* **REQUIREMENTS**
Write out the listing exactly as it is given.
>>>>>
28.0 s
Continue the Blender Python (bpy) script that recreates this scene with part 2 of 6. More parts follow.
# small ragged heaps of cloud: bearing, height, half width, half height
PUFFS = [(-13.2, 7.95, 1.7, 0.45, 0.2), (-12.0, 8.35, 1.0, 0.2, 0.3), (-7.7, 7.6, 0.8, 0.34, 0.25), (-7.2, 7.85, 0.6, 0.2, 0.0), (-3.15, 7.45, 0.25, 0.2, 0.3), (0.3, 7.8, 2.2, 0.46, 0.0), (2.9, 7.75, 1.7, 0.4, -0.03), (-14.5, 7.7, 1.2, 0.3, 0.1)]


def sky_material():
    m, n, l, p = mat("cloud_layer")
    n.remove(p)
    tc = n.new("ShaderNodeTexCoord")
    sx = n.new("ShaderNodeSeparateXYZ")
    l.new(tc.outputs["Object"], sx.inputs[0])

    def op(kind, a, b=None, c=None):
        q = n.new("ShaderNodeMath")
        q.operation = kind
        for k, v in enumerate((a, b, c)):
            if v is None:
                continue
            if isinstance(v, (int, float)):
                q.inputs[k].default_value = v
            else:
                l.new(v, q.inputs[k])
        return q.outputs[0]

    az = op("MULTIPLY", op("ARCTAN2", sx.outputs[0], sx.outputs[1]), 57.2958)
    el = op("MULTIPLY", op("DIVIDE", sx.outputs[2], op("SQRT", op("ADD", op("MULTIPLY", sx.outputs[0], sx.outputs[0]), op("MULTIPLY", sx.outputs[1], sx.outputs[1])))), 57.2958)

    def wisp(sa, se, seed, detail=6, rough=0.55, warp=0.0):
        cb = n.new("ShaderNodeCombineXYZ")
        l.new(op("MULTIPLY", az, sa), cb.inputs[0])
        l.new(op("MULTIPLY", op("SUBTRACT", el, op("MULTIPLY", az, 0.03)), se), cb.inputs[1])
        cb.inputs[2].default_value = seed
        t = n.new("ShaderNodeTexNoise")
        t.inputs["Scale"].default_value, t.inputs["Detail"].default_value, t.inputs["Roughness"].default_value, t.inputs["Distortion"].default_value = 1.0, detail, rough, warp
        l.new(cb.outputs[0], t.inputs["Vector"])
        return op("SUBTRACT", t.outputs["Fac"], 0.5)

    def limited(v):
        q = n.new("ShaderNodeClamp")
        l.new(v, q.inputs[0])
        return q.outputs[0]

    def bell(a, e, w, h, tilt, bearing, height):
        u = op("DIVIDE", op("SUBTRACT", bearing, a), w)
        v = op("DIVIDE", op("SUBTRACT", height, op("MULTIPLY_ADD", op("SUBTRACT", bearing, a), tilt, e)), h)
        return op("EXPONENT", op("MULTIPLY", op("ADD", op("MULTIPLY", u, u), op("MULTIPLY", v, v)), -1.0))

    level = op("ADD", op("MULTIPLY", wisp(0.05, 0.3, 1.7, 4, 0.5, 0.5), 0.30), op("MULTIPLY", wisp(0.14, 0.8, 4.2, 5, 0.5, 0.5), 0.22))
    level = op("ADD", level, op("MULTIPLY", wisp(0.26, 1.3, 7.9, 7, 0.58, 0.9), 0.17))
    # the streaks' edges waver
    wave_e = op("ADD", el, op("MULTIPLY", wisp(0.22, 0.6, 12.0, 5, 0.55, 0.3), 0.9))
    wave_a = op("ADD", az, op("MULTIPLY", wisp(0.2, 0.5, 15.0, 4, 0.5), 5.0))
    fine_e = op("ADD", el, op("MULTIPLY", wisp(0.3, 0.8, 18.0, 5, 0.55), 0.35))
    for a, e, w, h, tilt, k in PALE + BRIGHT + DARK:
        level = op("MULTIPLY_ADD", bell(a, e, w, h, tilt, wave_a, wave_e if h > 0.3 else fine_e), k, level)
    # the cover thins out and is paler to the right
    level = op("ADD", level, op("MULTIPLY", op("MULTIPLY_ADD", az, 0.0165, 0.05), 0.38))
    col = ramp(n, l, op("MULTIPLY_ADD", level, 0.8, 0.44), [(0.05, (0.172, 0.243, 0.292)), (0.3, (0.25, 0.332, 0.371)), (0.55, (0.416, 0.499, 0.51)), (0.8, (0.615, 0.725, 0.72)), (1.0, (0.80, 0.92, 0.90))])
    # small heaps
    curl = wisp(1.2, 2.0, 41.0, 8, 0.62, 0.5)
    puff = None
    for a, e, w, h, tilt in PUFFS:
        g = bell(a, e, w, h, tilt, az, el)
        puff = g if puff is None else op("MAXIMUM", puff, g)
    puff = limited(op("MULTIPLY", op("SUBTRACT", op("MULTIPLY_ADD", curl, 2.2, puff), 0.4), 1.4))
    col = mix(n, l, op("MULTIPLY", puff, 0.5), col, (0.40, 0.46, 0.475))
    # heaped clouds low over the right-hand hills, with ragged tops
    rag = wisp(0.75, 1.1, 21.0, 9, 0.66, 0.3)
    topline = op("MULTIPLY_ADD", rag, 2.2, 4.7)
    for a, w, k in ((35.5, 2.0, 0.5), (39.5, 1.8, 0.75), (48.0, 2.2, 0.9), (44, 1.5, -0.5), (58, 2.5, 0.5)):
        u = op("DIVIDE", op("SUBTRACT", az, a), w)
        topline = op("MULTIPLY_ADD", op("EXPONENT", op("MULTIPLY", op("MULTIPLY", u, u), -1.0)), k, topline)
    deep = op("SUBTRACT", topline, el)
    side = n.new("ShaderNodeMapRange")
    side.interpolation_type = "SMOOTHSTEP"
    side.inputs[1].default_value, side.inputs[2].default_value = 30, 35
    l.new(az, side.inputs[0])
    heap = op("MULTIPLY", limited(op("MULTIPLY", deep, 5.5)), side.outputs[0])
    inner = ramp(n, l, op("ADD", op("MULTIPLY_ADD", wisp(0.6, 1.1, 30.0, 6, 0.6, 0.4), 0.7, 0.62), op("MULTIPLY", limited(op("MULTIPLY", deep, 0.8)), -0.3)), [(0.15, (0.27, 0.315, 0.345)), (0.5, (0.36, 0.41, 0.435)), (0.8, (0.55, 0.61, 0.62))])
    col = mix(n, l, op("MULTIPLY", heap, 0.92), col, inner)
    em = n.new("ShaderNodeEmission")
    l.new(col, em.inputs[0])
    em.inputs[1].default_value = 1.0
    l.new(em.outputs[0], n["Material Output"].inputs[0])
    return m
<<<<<
* **EXERCISE ANSWER**
28.0 s
Continue the Blender Python (bpy) script that recreates this scene with part 2 of 6. More parts follow.
# small ragged heaps of cloud: bearing, height, half width, half height
PUFFS = [(-13.2, 7.95, 1.7, 0.45, 0.2), (-12.0, 8.35, 1.0, 0.2, 0.3), (-7.7, 7.6, 0.8, 0.34, 0.25), (-7.2, 7.85, 0.6, 0.2, 0.0), (-3.15, 7.45, 0.25, 0.2, 0.3), (0.3, 7.8, 2.2, 0.46, 0.0), (2.9, 7.75, 1.7, 0.4, -0.03), (-14.5, 7.7, 1.2, 0.3, 0.1)]


def sky_material():
    m, n, l, p = mat("cloud_layer")
    n.remove(p)
    tc = n.new("ShaderNodeTexCoord")
    sx = n.new("ShaderNodeSeparateXYZ")
    l.new(tc.outputs["Object"], sx.inputs[0])

    def op(kind, a, b=None, c=None):
        q = n.new("ShaderNodeMath")
        q.operation = kind
        for k, v in enumerate((a, b, c)):
            if v is None:
                continue
            if isinstance(v, (int, float)):
                q.inputs[k].default_value = v
            else:
                l.new(v, q.inputs[k])
        return q.outputs[0]

    az = op("MULTIPLY", op("ARCTAN2", sx.outputs[0], sx.outputs[1]), 57.2958)
    el = op("MULTIPLY", op("DIVIDE", sx.outputs[2], op("SQRT", op("ADD", op("MULTIPLY", sx.outputs[0], sx.outputs[0]), op("MULTIPLY", sx.outputs[1], sx.outputs[1])))), 57.2958)

    def wisp(sa, se, seed, detail=6, rough=0.55, warp=0.0):
        cb = n.new("ShaderNodeCombineXYZ")
        l.new(op("MULTIPLY", az, sa), cb.inputs[0])
        l.new(op("MULTIPLY", op("SUBTRACT", el, op("MULTIPLY", az, 0.03)), se), cb.inputs[1])
        cb.inputs[2].default_value = seed
        t = n.new("ShaderNodeTexNoise")
        t.inputs["Scale"].default_value, t.inputs["Detail"].default_value, t.inputs["Roughness"].default_value, t.inputs["Distortion"].default_value = 1.0, detail, rough, warp
        l.new(cb.outputs[0], t.inputs["Vector"])
        return op("SUBTRACT", t.outputs["Fac"], 0.5)

    def limited(v):
        q = n.new("ShaderNodeClamp")
        l.new(v, q.inputs[0])
        return q.outputs[0]

    def bell(a, e, w, h, tilt, bearing, height):
        u = op("DIVIDE", op("SUBTRACT", bearing, a), w)
        v = op("DIVIDE", op("SUBTRACT", height, op("MULTIPLY_ADD", op("SUBTRACT", bearing, a), tilt, e)), h)
        return op("EXPONENT", op("MULTIPLY", op("ADD", op("MULTIPLY", u, u), op("MULTIPLY", v, v)), -1.0))

    level = op("ADD", op("MULTIPLY", wisp(0.05, 0.3, 1.7, 4, 0.5, 0.5), 0.30), op("MULTIPLY", wisp(0.14, 0.8, 4.2, 5, 0.5, 0.5), 0.22))
    level = op("ADD", level, op("MULTIPLY", wisp(0.26, 1.3, 7.9, 7, 0.58, 0.9), 0.17))
    # the streaks' edges waver
    wave_e = op("ADD", el, op("MULTIPLY", wisp(0.22, 0.6, 12.0, 5, 0.55, 0.3), 0.9))
    wave_a = op("ADD", az, op("MULTIPLY", wisp(0.2, 0.5, 15.0, 4, 0.5), 5.0))
    fine_e = op("ADD", el, op("MULTIPLY", wisp(0.3, 0.8, 18.0, 5, 0.55), 0.35))
    for a, e, w, h, tilt, k in PALE + BRIGHT + DARK:
        level = op("MULTIPLY_ADD", bell(a, e, w, h, tilt, wave_a, wave_e if h > 0.3 else fine_e), k, level)
    # the cover thins out and is paler to the right
    level = op("ADD", level, op("MULTIPLY", op("MULTIPLY_ADD", az, 0.0165, 0.05), 0.38))
    col = ramp(n, l, op("MULTIPLY_ADD", level, 0.8, 0.44), [(0.05, (0.172, 0.243, 0.292)), (0.3, (0.25, 0.332, 0.371)), (0.55, (0.416, 0.499, 0.51)), (0.8, (0.615, 0.725, 0.72)), (1.0, (0.80, 0.92, 0.90))])
    # small heaps
    curl = wisp(1.2, 2.0, 41.0, 8, 0.62, 0.5)
    puff = None
    for a, e, w, h, tilt in PUFFS:
        g = bell(a, e, w, h, tilt, az, el)
        puff = g if puff is None else op("MAXIMUM", puff, g)
    puff = limited(op("MULTIPLY", op("SUBTRACT", op("MULTIPLY_ADD", curl, 2.2, puff), 0.4), 1.4))
    col = mix(n, l, op("MULTIPLY", puff, 0.5), col, (0.40, 0.46, 0.475))
    # heaped clouds low over the right-hand hills, with ragged tops
    rag = wisp(0.75, 1.1, 21.0, 9, 0.66, 0.3)
    topline = op("MULTIPLY_ADD", rag, 2.2, 4.7)
    for a, w, k in ((35.5, 2.0, 0.5), (39.5, 1.8, 0.75), (48.0, 2.2, 0.9), (44, 1.5, -0.5), (58, 2.5, 0.5)):
        u = op("DIVIDE", op("SUBTRACT", az, a), w)
        topline = op("MULTIPLY_ADD", op("EXPONENT", op("MULTIPLY", op("MULTIPLY", u, u), -1.0)), k, topline)
    deep = op("SUBTRACT", topline, el)
    side = n.new("ShaderNodeMapRange")
    side.interpolation_type = "SMOOTHSTEP"
    side.inputs[1].default_value, side.inputs[2].default_value = 30, 35
    l.new(az, side.inputs[0])
    heap = op("MULTIPLY", limited(op("MULTIPLY", deep, 5.5)), side.outputs[0])
    inner = ramp(n, l, op("ADD", op("MULTIPLY_ADD", wisp(0.6, 1.1, 30.0, 6, 0.6, 0.4), 0.7, 0.62), op("MULTIPLY", limited(op("MULTIPLY", deep, 0.8)), -0.3)), [(0.15, (0.27, 0.315, 0.345)), (0.5, (0.36, 0.41, 0.435)), (0.8, (0.55, 0.61, 0.62))])
    col = mix(n, l, op("MULTIPLY", heap, 0.92), col, inner)
    em = n.new("ShaderNodeEmission")
    l.new(col, em.inputs[0])
    em.inputs[1].default_value = 1.0
    l.new(em.outputs[0], n["Material Output"].inputs[0])
    return m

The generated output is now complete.